Two weeks ago, a local mother at my kids’ school named Lisa Harris brought Jon Husting of Fresh Choice, a California-based restaurant chain known for its long salad bars, to lead a fresh vegetable tasting for 600+ kindergarten through fifth graders. Over the course of five days, Husting met each class in the library, talked about the importance of eating a variety of colorful produce, and then led the kids outside.
He'd arrived early each morning to set up a table filled with whole produce, and bins filled with eight different sliced vegetables -- green peppers, radishes, jicama, carrots, red leaf lettuce, baby spinach, zucchini, and yellow squash. He, Lisa, and a few parent volunteers (I helped only on day one, since I was traveling the rest of the week) then filled a plate for each child with samples from each of the bins. The children returned to their classrooms with their colorful loot, and their teachers chatted with them about what they were tasting. The school’s principal, Robin Jones, animatedly made the rounds, telling the kids how proud she was of them.
Did all kids like all the vegetables? Of course not. But they were excited. Excited to see a long table filled with food outside the library for an entire week; excited to eat snacks outside of official snack time; excited that the principal, and their teachers, were encouraging and enthusiastic; and excited to try something new. Lisa reported that kids swarmed the tables all week long, asking when it would be their class' turn to come eat. The tables caused a scene, in the best possible way.Now, two weeks after Husting left our campus, jicama is apparently flying out of the cafeteria. Kids who normally shunned the salad bar are asking for cauliflower.

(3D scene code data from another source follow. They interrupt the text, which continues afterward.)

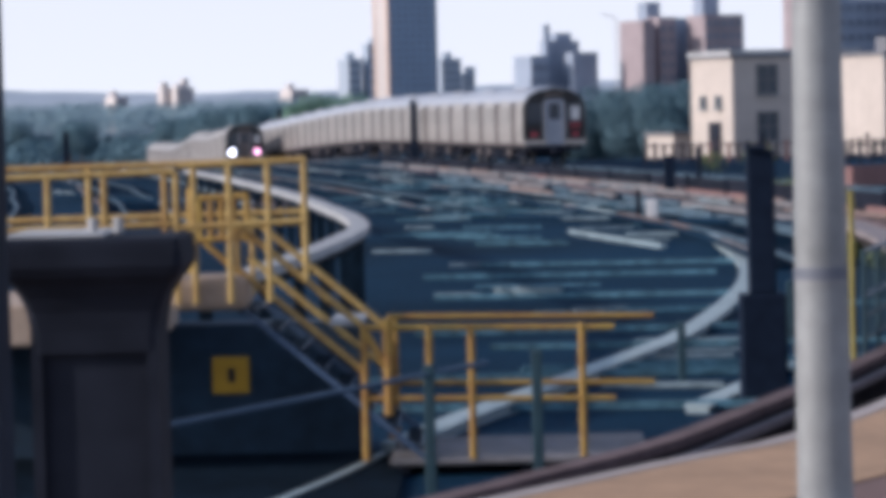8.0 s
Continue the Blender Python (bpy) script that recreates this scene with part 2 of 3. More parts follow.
LEFT_LINE = curve_points([(-3.1, 29.0, 1.0), (-2.79, 30.07, 1.0), (-2.51, 31.15, 1.0), (-2.27, 33.3, 1.0), (-2.04, 36.55, 1.0), (-1.86, 40.2, 1.0), (-1.78, 44.6, 1.0), (-2.10, 49.2, 1.0), (-2.77, 55.2, 1.0), (-3.72, 63.2, 1.0), (-5.5, 75.8, 1.0), (-7.6, 89.4, 1.0), (-9.4, 100, 1.0)], 0.5)


# ---------------------------------------------------------------- ground
def build_ground():
    bm = bmesh.new()
    xs = [-3000, -1200, -500, -200, -100, -60] + list(range(-40, 41, 4)) + [60, 100, 200, 500, 1200, 3000]
    ys = [-600, -100, -20] + list(range(-4, 230, 6)) + list(range(236, 436, 10)) + [470, 560, 900, 1500, 2500, 4500]
    def height(x, y):
        far = min(1, max(0, (y - 195) / 110))
        cut = min(1, max(0, (y - 315) / 50)) * min(1, max(0, (-32 - x) / 5))
        return -0.42 - 3.4 * far - (2.4 + min(1.7, max(0, (y - 389) * 0.012))) * cut + 0.05 * noise.noise(Vector((x * 0.2, y * 0.2, 0)))
    grid = [[bm.verts.new((x, y, height(x, y))) for x in xs] for y in ys]
    for a, b in zip(grid, grid[1:]):
        for i in range(len(xs) - 1):
            bm.faces.new((a[i], a[i + 1], b[i + 1], b[i]))
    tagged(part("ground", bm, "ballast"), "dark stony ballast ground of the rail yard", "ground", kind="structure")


build_ground()


# ---------------------------------------------------------------- tracks
def build_track(line, rail_mat="rail", board="board", ties=True, board_off=-1.55, label="", dz=0.0, fill=0.75, bed=False, low=False):
    t = thing("track", Matrix.Identity(4), label or "yard track with steel rails on dark ties and a third rail board", "track", "yard tracks", "structure")
    line = [p + Vector((0, 0, dz)) for p in line]
    for off in (-0.72, 0.72):
        part("rail", sweep(bmesh.new(), shifted(line, off, -0.1 if low else 0.0), [(a, b * 0.4) for a, b in RAIL] if low else RAIL), rail_mat, t)
    part("third_rail", sweep(bmesh.new(), shifted(line, board_off), rect(0.05, -0.1, 0.03 if low else 0.1)), "tie" if low else "under", t)
    lid = shifted(line, board_off, 0.05 if low else 0.16)
    i = 0
    while board and i < len(lid) - 4:
        n = random.choice((5, 7, 9, 12))
        if random.random() < fill:
            part("cover_board", sweep(bmesh.new(), lid[i:min(i + n, len(lid))], rect(0.11, 0.0, 0.03)), "under" if board == "under" else random.choice((board, board, board, board, board, "orange_board", "trough")), t)
        i += n + random.choice((0, 0, 1, 2))
    if bed:
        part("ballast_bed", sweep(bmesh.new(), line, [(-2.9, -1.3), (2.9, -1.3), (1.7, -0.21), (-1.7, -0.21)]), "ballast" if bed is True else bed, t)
    if ties:
        bm = bmesh.new()
        run = 0.0
        for i in range(1, len(line)):
            run += (line[i] - line[i - 1]).length
            if run > 0.62:
                run = 0.0
                n = side_of(line, i)
                f = Vector((-n.y, n.x, 0))
                w = 1.28 + 0.05 * random.random()
                c = line[i]
                v = [bm.verts.new(c + n * a + f * b + Vector((0, 0, u))) for u in (-0.36, -0.16) for a, b in ((-w, -0.11), (w, -0.11), (w, 0.11), (-w, 0.11))]
                for q in ((4, 5, 6, 7), (0, 1, 5, 4), (1, 2, 6, 5), (2, 3, 7, 6), (3, 0, 4, 7)):
                    bm.faces.new([v[j] for j in q])
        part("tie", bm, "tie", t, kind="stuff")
    return t


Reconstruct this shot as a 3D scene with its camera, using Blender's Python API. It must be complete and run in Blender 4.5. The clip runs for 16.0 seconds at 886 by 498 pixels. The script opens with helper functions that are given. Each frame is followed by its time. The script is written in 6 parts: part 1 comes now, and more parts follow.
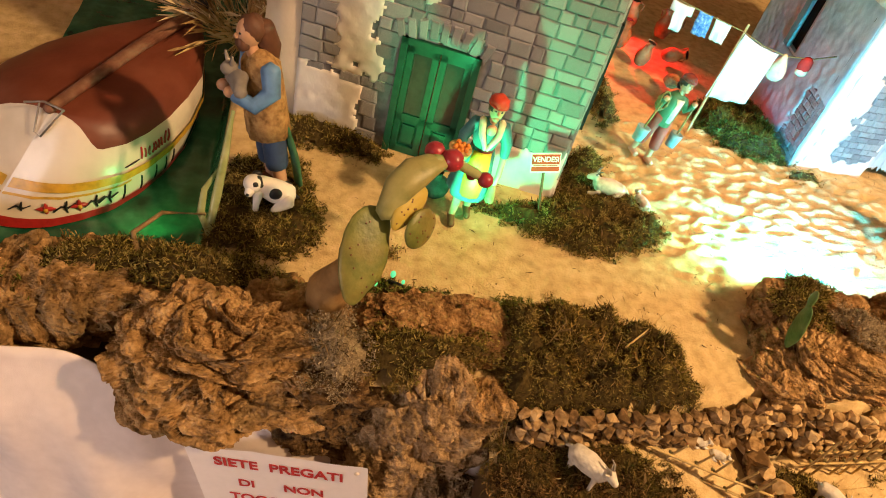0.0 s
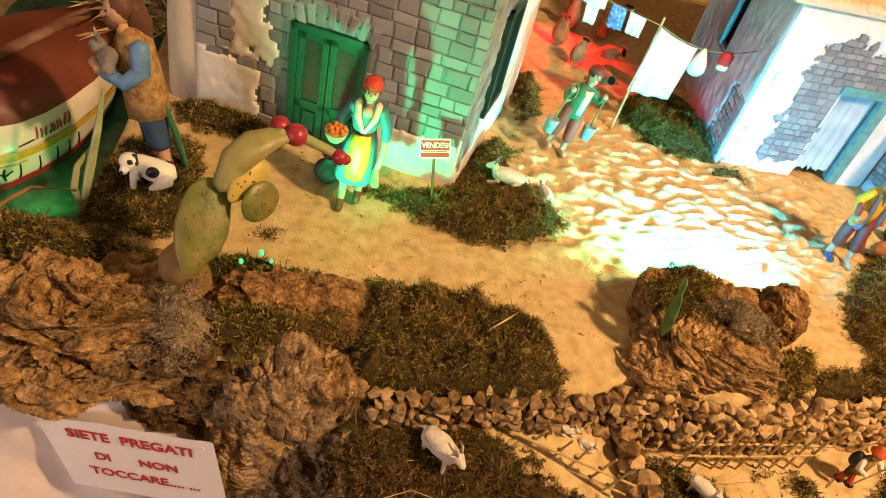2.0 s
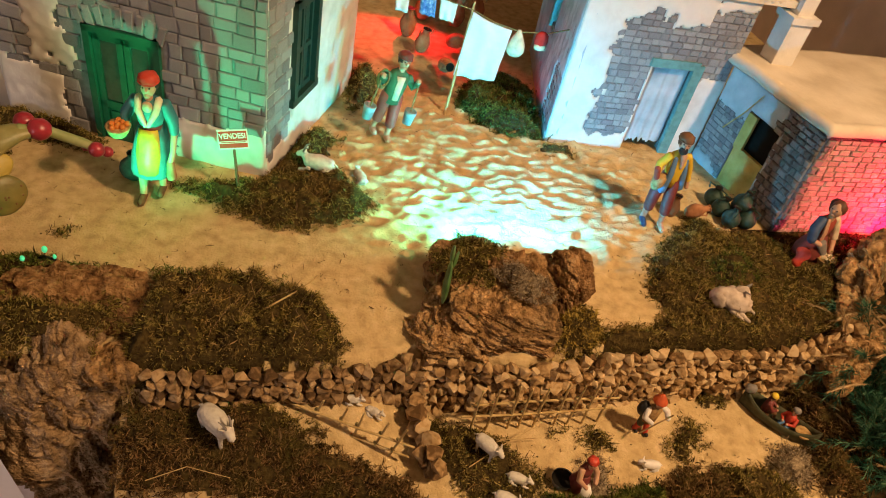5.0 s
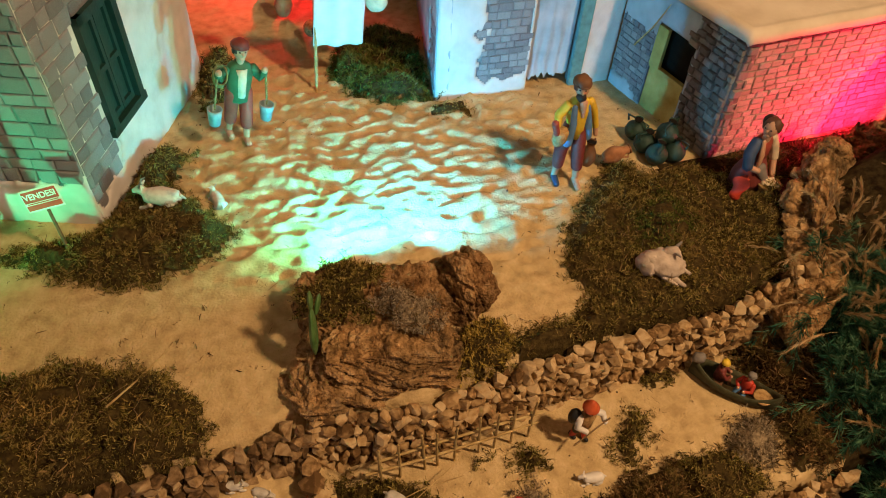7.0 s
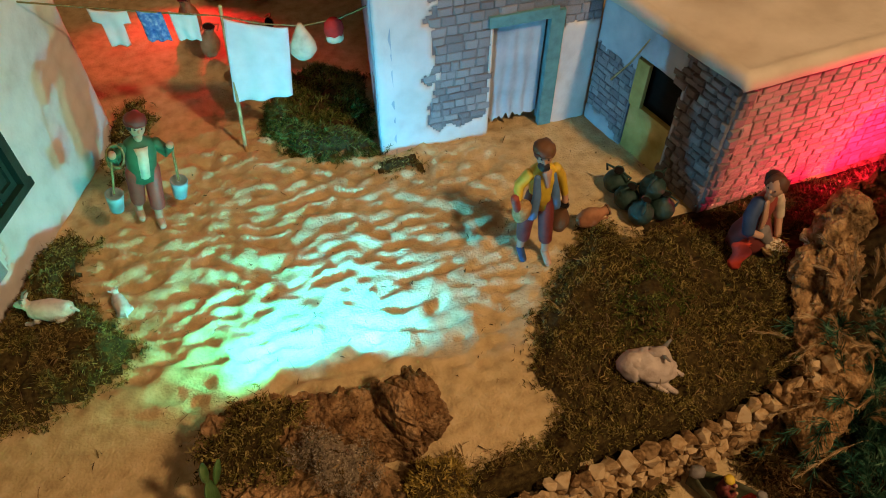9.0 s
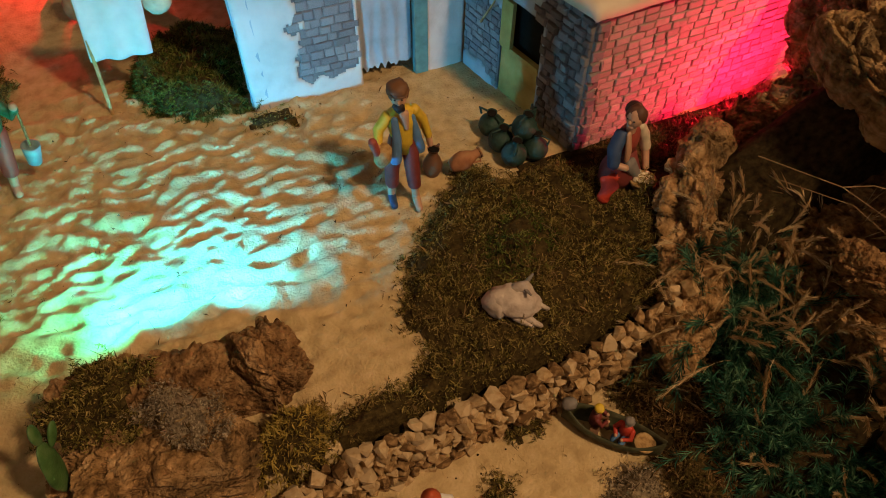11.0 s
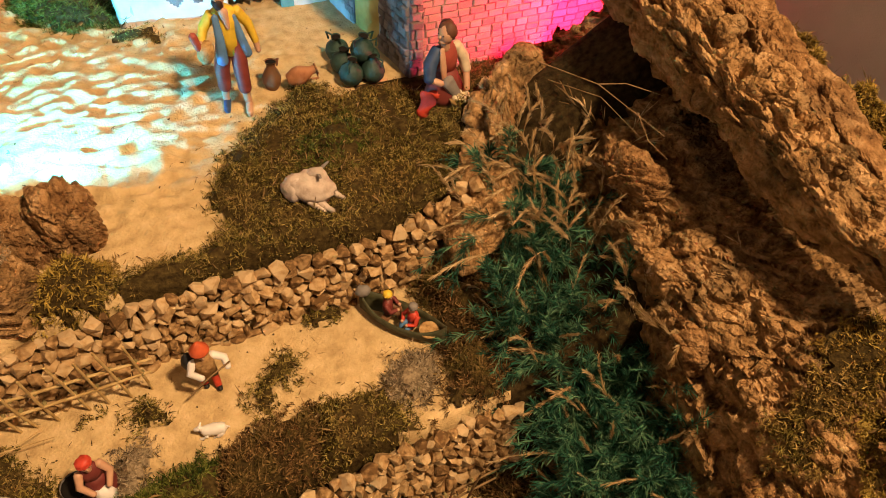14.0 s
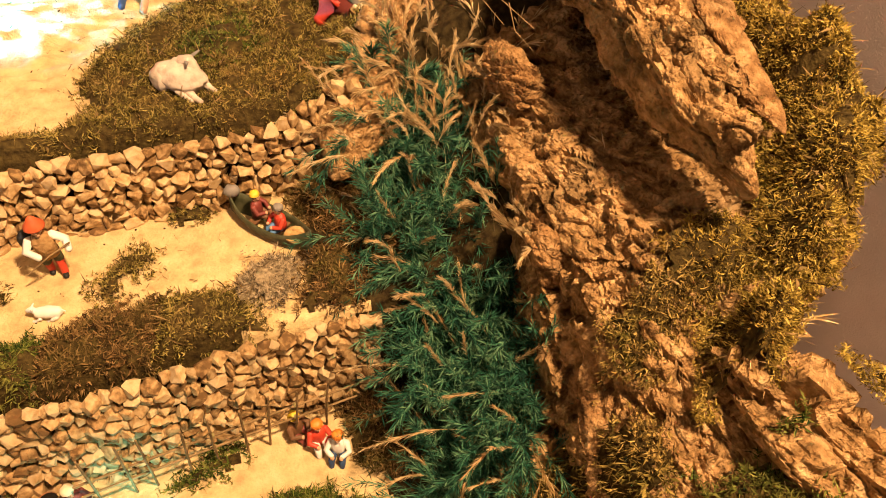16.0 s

So I tip my hat to Lisa for her creative idea, initiative, and willingness to volunteer so much time. And I tip my hat, too, to Fresh Choice for conducting this program on its own dime. It’s not 100 percent altruistic, of course. The kids received bookmarks, and when they read five books they can exchange the bookmark for a free Fresh Choice meal, so the chain does stand to see an uptick in traffic from our school for its efforts. This was my hesitation, and why I initially didn't support the plan. In my head, I didn't want any private business coming to school, talking to the kids, if it stood to gain financially from the interaction.
But our world is not ideal. It's real. And I'm glad Lisa had the courage of her convictions, or the school salad bar wouldn't suddenly hold so much interest for our kids.
Once a skeptic, I now hope Fresh Choice returns next year.